In 2015, Ovčáček was involved in the "Hitler is a Gentleman" case, in which he and Zeman made negative statements about Czechoslovak journalist Ferdinand Peroutka.

===Later career===
When Petr Pavel took office as president of the Czech Republic in early 2023, Ovčáček resigned as presidential spokesperson and was replaced by Markéta Řeháková. In April 2023, he started working as an editor and commentator for the social website Život v Česku.

==Social media use==

While spokesman for President Zeman, Ovčáček was criticised for idiosyncratic use of social media, publishing vulgar and obscene comments which sometimes did not distinguish clearly between his own views and Zeman's. Ovčáček used his Twitter account and President Zeman's Facebook account to broadcast live recordings of Zeman's speeches, which he referred to as "OVTV".

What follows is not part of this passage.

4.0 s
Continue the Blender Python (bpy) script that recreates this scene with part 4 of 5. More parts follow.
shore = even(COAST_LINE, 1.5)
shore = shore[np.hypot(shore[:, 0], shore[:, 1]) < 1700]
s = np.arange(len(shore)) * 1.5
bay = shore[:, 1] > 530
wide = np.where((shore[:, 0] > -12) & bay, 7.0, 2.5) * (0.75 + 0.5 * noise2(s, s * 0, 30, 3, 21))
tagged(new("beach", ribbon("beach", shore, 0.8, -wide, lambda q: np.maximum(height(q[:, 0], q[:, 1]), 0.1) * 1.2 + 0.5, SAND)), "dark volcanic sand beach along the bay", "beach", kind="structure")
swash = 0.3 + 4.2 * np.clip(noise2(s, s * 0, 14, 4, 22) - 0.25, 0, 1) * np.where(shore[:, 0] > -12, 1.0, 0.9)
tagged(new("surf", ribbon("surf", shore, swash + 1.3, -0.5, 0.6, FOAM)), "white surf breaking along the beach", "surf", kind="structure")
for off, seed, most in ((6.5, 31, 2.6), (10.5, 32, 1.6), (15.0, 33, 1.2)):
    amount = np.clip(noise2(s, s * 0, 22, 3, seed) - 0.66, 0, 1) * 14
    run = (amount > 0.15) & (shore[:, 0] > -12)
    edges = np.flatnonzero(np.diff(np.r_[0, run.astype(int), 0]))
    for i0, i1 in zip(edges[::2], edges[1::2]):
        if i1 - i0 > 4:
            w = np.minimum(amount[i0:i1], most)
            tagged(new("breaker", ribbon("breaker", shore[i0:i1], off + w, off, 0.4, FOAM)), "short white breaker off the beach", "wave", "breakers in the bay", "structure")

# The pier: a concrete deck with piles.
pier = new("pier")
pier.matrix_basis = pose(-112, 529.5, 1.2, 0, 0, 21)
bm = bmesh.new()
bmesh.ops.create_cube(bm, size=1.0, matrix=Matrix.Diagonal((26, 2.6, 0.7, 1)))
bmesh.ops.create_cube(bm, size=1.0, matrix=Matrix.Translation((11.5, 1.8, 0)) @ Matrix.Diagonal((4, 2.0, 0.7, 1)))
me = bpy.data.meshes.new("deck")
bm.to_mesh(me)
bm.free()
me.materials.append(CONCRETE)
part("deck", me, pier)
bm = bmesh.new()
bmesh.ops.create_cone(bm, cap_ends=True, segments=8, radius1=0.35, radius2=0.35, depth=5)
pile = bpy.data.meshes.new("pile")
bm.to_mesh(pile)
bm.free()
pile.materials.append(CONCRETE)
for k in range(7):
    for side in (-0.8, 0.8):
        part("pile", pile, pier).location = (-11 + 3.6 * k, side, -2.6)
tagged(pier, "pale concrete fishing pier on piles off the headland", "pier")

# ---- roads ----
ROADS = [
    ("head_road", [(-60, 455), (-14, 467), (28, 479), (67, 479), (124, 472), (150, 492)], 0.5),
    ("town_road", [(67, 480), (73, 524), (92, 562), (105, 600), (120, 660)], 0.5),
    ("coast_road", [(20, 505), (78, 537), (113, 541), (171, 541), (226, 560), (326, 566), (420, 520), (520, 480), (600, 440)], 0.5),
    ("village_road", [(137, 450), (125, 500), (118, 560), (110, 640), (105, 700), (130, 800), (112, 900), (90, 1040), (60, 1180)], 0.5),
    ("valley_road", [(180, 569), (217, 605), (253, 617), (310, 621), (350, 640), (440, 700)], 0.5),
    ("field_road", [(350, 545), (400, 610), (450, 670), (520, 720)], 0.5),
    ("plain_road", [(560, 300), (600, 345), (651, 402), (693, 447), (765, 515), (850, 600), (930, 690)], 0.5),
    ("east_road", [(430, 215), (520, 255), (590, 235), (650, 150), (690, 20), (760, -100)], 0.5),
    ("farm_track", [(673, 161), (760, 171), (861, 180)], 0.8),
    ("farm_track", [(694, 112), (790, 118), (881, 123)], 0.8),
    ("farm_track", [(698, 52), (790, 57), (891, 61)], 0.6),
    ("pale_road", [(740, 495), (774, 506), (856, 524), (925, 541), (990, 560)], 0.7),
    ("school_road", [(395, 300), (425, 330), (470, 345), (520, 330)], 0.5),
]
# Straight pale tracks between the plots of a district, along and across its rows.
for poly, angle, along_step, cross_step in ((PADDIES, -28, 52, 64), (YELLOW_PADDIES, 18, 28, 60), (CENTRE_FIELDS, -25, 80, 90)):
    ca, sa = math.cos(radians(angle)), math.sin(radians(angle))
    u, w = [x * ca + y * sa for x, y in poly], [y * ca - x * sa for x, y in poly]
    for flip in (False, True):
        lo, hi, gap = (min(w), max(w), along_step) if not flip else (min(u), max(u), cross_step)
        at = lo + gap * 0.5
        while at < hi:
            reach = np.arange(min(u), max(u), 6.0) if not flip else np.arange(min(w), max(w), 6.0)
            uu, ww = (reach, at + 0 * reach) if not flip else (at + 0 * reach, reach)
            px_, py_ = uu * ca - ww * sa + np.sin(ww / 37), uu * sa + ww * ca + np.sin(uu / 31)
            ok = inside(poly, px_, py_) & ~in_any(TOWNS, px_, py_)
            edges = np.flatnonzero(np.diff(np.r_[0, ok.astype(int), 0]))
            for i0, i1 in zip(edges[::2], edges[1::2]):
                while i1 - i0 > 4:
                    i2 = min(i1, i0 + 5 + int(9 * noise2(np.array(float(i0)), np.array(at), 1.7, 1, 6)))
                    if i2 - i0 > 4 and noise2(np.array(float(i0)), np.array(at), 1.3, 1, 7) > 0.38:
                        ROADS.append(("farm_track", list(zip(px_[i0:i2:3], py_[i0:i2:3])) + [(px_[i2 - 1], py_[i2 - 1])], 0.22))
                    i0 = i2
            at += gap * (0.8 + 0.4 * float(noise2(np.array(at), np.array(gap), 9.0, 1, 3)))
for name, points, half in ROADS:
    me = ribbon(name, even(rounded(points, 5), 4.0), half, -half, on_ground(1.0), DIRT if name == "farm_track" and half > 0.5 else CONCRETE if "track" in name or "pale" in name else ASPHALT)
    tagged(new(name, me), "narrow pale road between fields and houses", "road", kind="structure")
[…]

In June 2019, internet trolls began using the comments sections underneath Ovčáček's tweets as noticeboards for unrelated discussions, such as sharing recipes or tips for pest control, which Ovčáček claimed was the work of activists from A Million Moments for Democracy. Social media expert Daniel Dočekal argued that this form of trolling was helping Ovčáček gain followers and become more visible on Twitter.

==In popular culture==
A satirical political cabaret, Ovčáček čtveřáček, was created in 2016 at the Zlín Theatre, in response to some controversial events connected with the presidency of Miloš Zeman. The main role of Ovčáček was played by Marek Příkazký. In 2017, the theatre premiered a sequel, Ovčáček miláček.

In 2017, the card board game Čtveráček was launched, inspired by the conduct of Zeman and Ovčáček. According to the description, it is a satirical improvisational card party game in which players play presidents, press officers and journalists.

Ovčáček presented his own talk show, Jiří Ovčáček, on TV Barrandov from the end of August 2019 until December 2019, when TV Barrandov suspended the broadcast citing viewership figures.

==Personal life==
In 2018, Ovčáček converted from the Czechoslovak Hussite Church to Roman Catholicism. He has been married to a Ukrainian woman since November 2022. The couple met when he took her in as a refugee from the Russian invasion of Ukraine.

On 16 December 2021, Ovčáček was taken to the detention station after he took a taxi costing CZK 350 to Dělnická Street in Holešovice, refused to pay, and fell asleep drunk. Ovčáček later apologised for his behavior, citing "various dramatic circumstances surrounding the formation of the government" as the reason.